Netflix has only provided reviewers with the first six episodes of Iron Fist’s 13-episode season, but watching them was a baffling experience. After Jessica Jones (a revelation), Luke Cage (flawed but still brilliant) and Daredevil (outshone by the competition but still very solid), I fully expected Iron Fist to be a decent adaptation ultimately hobbled by an unwillingness to stray too far from its dated source material. Instead, I found myself incredulously texting coworkers who also had screener access to make sure I wasn’t hallucinating.

And let me be clear: Iron Fist’s problems with its portrayal of Asian cultures and Asian Americans are embedded throughout every episode. It’s just that its problems with delivering exposition, crafting consistent characters, and even basic dialogue writing run right alongside.

Sure, this is a show where a white male character explains how to punch to an Asian-American, female head of her own dojo, in her own dojo ... wait, let me be painfully specific. A white male character explains his martial art — which was made up by white men in the 1970s as a nonspecifically Asian but definitionally more powerful technique than those invented by actual Asian cultures — to an Asian-American, female expert in actual martial arts developed by actual Asian cultures.

But it is also a show that — in a scene that is played completely straight — delivers vital exposition by having a homeless man walk up to the lead and ask him if he wants to google anything on the phone that he just stole.
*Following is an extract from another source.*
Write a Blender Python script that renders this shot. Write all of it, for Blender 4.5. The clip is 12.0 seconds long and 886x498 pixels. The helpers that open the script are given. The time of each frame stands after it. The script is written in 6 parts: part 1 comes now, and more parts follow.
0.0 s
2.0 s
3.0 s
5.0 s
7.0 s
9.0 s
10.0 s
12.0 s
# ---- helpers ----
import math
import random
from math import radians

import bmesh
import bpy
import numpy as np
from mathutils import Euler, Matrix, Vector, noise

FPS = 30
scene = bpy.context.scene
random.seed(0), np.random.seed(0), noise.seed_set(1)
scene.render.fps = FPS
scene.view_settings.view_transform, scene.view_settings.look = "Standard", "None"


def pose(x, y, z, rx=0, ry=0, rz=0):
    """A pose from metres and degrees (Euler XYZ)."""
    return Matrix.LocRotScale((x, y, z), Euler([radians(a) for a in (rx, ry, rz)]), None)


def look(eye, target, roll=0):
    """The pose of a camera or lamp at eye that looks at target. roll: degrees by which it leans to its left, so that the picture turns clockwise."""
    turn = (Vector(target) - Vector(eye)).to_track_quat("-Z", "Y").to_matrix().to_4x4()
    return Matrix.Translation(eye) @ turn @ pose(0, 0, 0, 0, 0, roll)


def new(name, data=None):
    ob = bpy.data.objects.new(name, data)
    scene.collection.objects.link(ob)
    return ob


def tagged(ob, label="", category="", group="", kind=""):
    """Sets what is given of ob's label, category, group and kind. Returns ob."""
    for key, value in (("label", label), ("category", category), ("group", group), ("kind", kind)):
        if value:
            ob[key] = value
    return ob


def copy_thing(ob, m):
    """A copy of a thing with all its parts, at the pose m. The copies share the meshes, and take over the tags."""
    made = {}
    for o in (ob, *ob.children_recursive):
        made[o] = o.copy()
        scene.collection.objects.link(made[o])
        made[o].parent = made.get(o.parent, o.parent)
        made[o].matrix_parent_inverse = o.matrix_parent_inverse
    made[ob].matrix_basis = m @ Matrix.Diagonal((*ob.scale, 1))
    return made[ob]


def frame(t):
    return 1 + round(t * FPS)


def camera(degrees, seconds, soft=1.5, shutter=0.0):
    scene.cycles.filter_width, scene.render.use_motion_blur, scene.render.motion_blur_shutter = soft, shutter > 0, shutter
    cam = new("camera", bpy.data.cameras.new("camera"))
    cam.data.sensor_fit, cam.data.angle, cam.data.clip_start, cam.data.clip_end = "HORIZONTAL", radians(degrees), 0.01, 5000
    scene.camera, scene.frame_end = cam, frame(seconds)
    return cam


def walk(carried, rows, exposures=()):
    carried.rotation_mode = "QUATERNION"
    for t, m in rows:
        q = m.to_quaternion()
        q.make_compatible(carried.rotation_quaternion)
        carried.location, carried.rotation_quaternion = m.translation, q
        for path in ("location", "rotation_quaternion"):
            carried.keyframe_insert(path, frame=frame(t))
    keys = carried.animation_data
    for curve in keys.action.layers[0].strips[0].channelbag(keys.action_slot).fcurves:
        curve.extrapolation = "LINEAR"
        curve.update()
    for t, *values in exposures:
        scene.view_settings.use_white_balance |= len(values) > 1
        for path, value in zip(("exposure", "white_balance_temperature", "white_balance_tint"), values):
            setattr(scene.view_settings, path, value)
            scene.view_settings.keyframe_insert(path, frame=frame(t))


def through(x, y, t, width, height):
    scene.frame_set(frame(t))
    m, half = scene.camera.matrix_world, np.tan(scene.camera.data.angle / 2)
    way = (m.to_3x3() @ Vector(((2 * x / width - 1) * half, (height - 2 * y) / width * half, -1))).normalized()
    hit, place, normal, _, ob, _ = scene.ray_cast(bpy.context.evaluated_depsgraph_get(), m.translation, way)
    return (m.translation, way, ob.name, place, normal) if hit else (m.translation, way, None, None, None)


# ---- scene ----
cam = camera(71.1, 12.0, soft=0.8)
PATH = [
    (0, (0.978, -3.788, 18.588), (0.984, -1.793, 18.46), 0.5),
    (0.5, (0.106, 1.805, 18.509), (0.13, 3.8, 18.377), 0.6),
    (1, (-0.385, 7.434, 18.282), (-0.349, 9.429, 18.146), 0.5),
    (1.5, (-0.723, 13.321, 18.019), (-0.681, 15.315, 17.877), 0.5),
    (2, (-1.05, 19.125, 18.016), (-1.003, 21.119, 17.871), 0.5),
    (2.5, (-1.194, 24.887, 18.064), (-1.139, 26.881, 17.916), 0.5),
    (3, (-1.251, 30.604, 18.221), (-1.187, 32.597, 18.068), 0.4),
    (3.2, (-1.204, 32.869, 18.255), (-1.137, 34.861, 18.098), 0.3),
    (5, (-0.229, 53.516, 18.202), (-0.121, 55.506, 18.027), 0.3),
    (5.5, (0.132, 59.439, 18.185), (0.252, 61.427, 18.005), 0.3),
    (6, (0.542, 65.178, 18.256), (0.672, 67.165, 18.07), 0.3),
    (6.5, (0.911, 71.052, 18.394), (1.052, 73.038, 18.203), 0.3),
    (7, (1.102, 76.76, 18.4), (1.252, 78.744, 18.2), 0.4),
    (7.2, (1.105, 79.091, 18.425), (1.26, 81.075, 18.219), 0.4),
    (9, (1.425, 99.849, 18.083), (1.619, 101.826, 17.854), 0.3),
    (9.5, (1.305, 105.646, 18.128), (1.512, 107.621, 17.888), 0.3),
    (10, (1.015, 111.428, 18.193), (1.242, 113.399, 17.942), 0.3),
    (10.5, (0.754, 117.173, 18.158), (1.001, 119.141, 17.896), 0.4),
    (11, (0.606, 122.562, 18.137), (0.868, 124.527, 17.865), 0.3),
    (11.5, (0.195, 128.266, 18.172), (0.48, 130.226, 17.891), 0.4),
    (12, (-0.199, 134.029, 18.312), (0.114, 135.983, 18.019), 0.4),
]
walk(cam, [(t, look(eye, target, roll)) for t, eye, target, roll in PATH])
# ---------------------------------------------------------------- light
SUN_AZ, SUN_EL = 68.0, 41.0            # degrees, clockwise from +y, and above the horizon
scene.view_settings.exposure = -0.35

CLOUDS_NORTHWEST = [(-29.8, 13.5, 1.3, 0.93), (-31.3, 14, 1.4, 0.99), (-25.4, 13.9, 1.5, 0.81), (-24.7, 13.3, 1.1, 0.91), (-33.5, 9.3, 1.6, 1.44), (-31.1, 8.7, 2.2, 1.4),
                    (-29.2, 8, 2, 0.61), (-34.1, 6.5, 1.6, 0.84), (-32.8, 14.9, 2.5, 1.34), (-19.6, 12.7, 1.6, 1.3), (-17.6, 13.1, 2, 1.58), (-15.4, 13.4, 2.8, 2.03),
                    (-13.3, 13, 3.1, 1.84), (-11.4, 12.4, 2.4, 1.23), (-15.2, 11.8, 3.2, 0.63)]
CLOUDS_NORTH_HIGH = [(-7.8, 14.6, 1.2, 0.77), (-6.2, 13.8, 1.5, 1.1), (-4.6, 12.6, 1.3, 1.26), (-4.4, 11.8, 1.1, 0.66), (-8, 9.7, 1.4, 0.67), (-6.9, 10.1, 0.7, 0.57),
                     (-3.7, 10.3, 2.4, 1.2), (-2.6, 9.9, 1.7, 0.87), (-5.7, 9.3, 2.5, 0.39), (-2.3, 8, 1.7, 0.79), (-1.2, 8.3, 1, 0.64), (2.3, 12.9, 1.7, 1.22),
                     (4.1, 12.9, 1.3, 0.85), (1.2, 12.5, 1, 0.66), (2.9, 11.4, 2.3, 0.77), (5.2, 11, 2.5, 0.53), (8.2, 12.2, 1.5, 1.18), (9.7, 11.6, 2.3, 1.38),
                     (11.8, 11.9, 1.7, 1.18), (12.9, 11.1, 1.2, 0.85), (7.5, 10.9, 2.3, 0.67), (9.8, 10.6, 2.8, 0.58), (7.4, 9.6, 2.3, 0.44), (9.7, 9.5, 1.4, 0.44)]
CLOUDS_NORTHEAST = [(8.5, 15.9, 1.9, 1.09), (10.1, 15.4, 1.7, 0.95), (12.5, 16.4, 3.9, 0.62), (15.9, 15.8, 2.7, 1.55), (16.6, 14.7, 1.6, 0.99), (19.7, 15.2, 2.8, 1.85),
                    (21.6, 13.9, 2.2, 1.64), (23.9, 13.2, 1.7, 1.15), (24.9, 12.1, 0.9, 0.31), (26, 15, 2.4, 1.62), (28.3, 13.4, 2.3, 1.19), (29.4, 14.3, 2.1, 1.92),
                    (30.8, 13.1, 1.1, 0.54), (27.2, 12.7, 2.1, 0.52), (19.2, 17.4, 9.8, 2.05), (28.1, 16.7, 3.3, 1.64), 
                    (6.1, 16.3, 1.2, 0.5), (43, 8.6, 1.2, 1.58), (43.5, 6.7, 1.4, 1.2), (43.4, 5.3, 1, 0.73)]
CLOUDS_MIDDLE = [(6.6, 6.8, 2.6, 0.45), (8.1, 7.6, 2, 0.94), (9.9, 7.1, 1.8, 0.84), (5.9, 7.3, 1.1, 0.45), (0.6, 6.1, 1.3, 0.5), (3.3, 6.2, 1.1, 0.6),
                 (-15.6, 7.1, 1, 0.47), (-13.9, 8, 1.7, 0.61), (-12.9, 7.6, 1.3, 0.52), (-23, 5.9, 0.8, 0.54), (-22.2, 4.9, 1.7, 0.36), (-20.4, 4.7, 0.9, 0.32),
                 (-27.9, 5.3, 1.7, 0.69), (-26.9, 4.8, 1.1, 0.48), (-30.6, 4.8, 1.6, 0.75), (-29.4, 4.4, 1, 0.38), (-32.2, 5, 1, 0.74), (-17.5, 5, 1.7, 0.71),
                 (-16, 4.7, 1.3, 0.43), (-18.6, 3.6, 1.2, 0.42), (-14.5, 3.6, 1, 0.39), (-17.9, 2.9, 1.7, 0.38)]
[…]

Less than an episode later, this mystical Exposition Hobo friend dies of an apparent overdose with no warning or impact to the narrative.

Several major characters have motivations that seem nonsensical. One character inexplicably still trusts two others as allies even after they had him falsely committed to a mental health facility for several days. Another develops a violently expressed addiction to painkillers in practically the space of a single episode.

Iron Fist regularly delivers exposition by having characters explain fundamental aspects of their lives to people who’ve known them for years, and it routinely has its leads reveal their emotions by baldly stating them out loud. “I’m questioning things,” says a lifelong corporate manipulator, virtually without preamble, to another lifelong corporate manipulator. “Are we on the right side of this?” These are really basic screenwriting problems.

The situation becomes most dire in the case of our lead, Danny Rand, who is a veritable cypher. Between the script and Finn Jones’ delivery, we never get a consistent sense of Danny’s inner thoughts. The closest he comes to expressing them are in the platitudes of hokey martial arts films — Buddhist or pseudo-Buddhist koans and lower-register-delivered action movie snores like “It’s time.”

David Giesbrecht/Netflix

Compounding this is that Iron Fist has decided that one of the major mysteries of the first season would be the reason why Danny — the Iron Fist, champion and sworn protector of Ku’n-Lun, we are repeatedly told — left his kung fu life to come back to New York. The result is that we have essentially no idea of who Danny is as a person, even half-way through the season.

He’s an ascetic monk, but one who fights hard to recoup billions of dollars of money, corporate power and physical property for himself. He’s been training to fight the insidious cult known as “the Hand” since the age of 10, but seems shocked that they are active in New York. The show attempts to frame Danny’s naïveté as charming, or a mark of his otherworldlyness, but it comes off more as social ineptitude and childishness.

Iron Fist repeatedly frames Danny’s training in Ku’n-Lun as a tragic backstory — while also saying that he’s the best of the best, that he struggled long, hard and willingly to triumph in his discipline and literally attain magical punching powers. Instead of kung fu adventure, the first six episodes have a strange preoccupation with corporate maneuvering, as if that is the reason we’d be watching a show about a martial arts master who can summon the power of an ancient dragon.

David Giesbrecht/Netflix

Speaking of, the fight scenes in this martial arts hero show are, well, bland. Nothing in these episodes approaches what Luke Cage or either season of Daredevil did by combining choreography, cinematography and emotional stakes into scenes that riveted the viewer. An entire episode about Danny fighting Themed Assassins was barely worth sitting forward in your seat for.

Iron Fist does have some bright spots. Carrie-Anne Moss and Rosario Dawson do remarkable work with flat dialogue, breathing life into their scenes for just long enough to remind you of the shows that Jeryn Hogarth and Claire Temple originated in. Jessica Henwick’s Colleen Wing, similarly, is so far a bastion of relatable decision making, one of the only characters show so far whose problems seem like real problems and whose reaction to them seems like an understandable response.

Iron Fist is not the strongest of its siblings, but team dynamics being what they are, it’ll no doubt benefit from the association. There will be plenty of folks out there who watch the show to keep up with the overall plot of the Marvel Netflix shows, and to see how Iron Fist presumably sets up for The Defenders later this year. Unfortunately, I can’t say at the moment that there are other reasons to binge.